Could You please help me.

Kind regards.

2 answers

0 votes
Theodora Boudale
Atlassian Team
Atlassian Team members are employees working across the company in a wide variety of roles.
October 25, 2022

Hi @goran,

An SSH key can be added as an Access key to a repository from the Repository settings > Access keys on Bitbucket website. You need to have admin permissions on a repo in order to be able to see the Repository settings option.

A certain SSH key can be added as an Access key to multiple repositories, however, it cannot be added as an SSH key to an account or workspace at the same time.

If you get this error when you try to add the key to a repository's Access keys, then this message would show only if you try to add an Access key that already exists for that same repo. There shouldn't be any issues adding it to another repo where this specific key is not added. If you get this error while adding the key to a repo's Access keys, please check if this specific key already exists in the repo.

If you are trying to add a key (that is already an Access key) to your account's SSH keys instead, via https://bitbucket.org/account/settings/ssh-keys/, or to a workspace's SSH keys, this is something we do not allow. You will need to either generate a new SSH key pair, or remove the Access key from the repo in order to add it to your account/workspace.

If you're still having issues, please share some more details on what you are trying to do so we can further assist you.

Kind regards,
Theodora

0 votes
Nic Brough -Adaptavist-
Community Leader
Community Leader
Community Leaders are connectors, ambassadors, and mentors. On the online community, they serve as thought leaders, product experts, and moderators.
October 21, 2022

There's no easy way to work this out because the keys that belong to other accounts should not be shared.

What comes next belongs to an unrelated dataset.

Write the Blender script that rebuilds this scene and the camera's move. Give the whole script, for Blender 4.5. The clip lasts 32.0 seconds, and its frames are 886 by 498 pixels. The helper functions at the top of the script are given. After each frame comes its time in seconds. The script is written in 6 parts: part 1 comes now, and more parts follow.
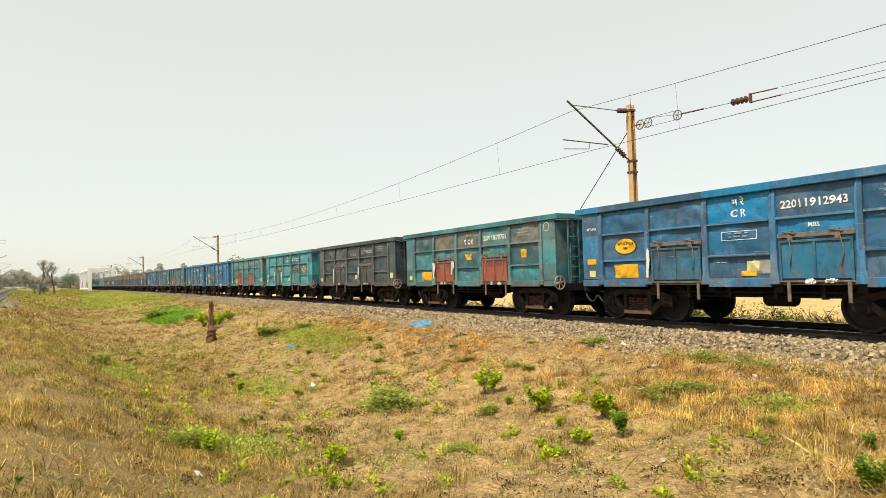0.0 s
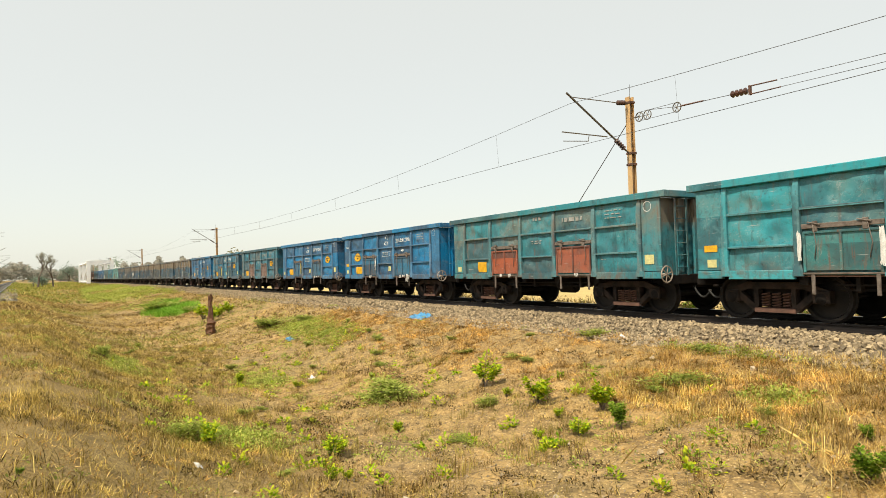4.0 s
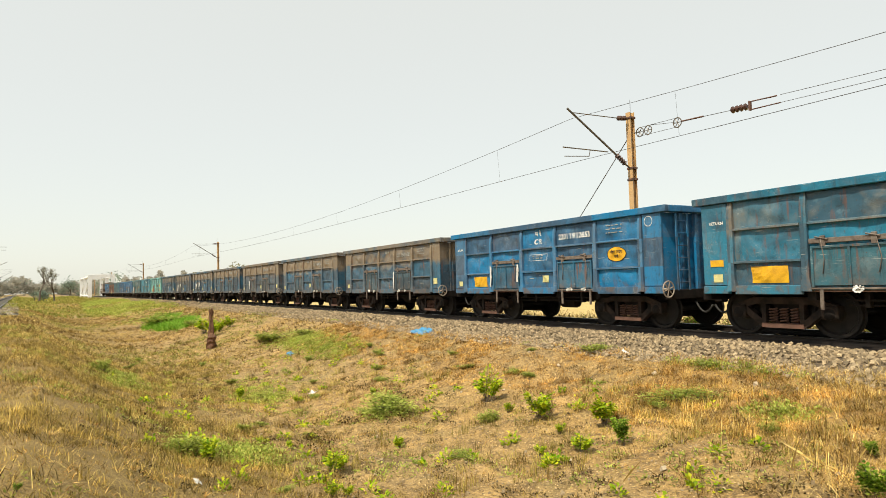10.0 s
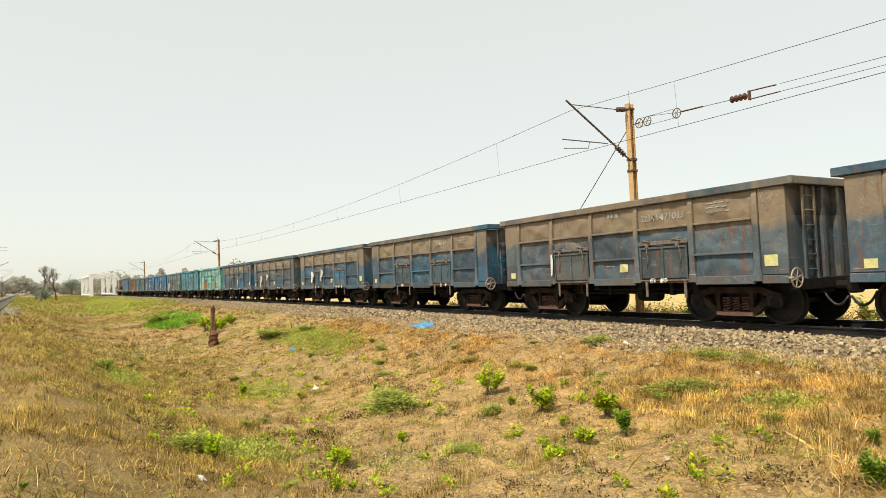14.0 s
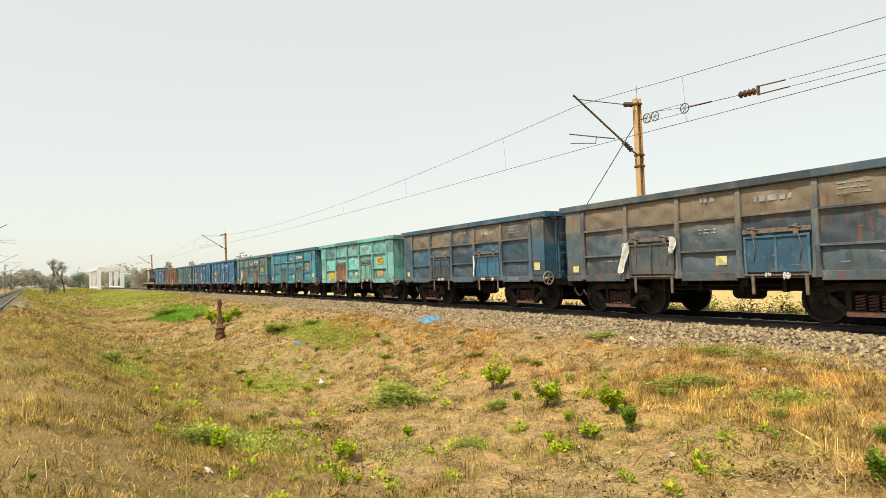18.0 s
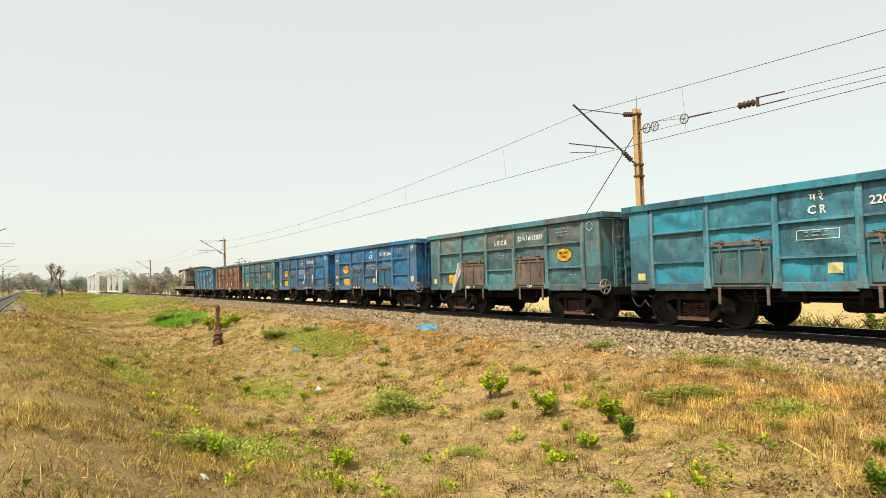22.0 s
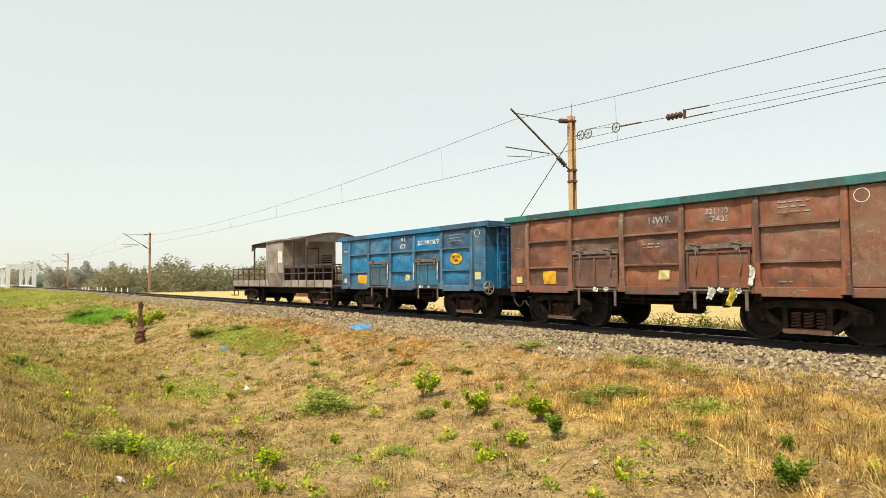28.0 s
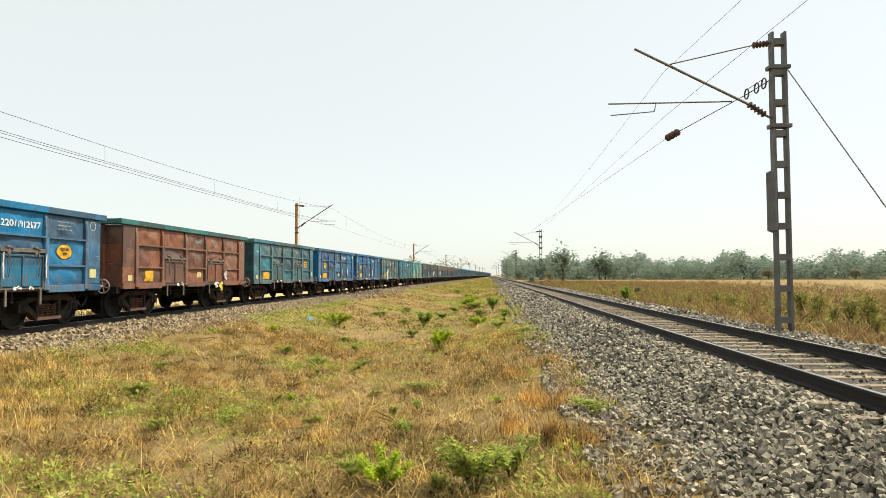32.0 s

If you shared the key with someone, you should know who.  If you were given the key by someone, then you'll need to ask them.  

If you have no luck chasing it down, you can raise a support request with Atlassian, and they can search out the key for you and hence identify the account you shared it with.

If you don't want to spend ages chasing down the share, then you can (and should) create a new key for your account and use that instead.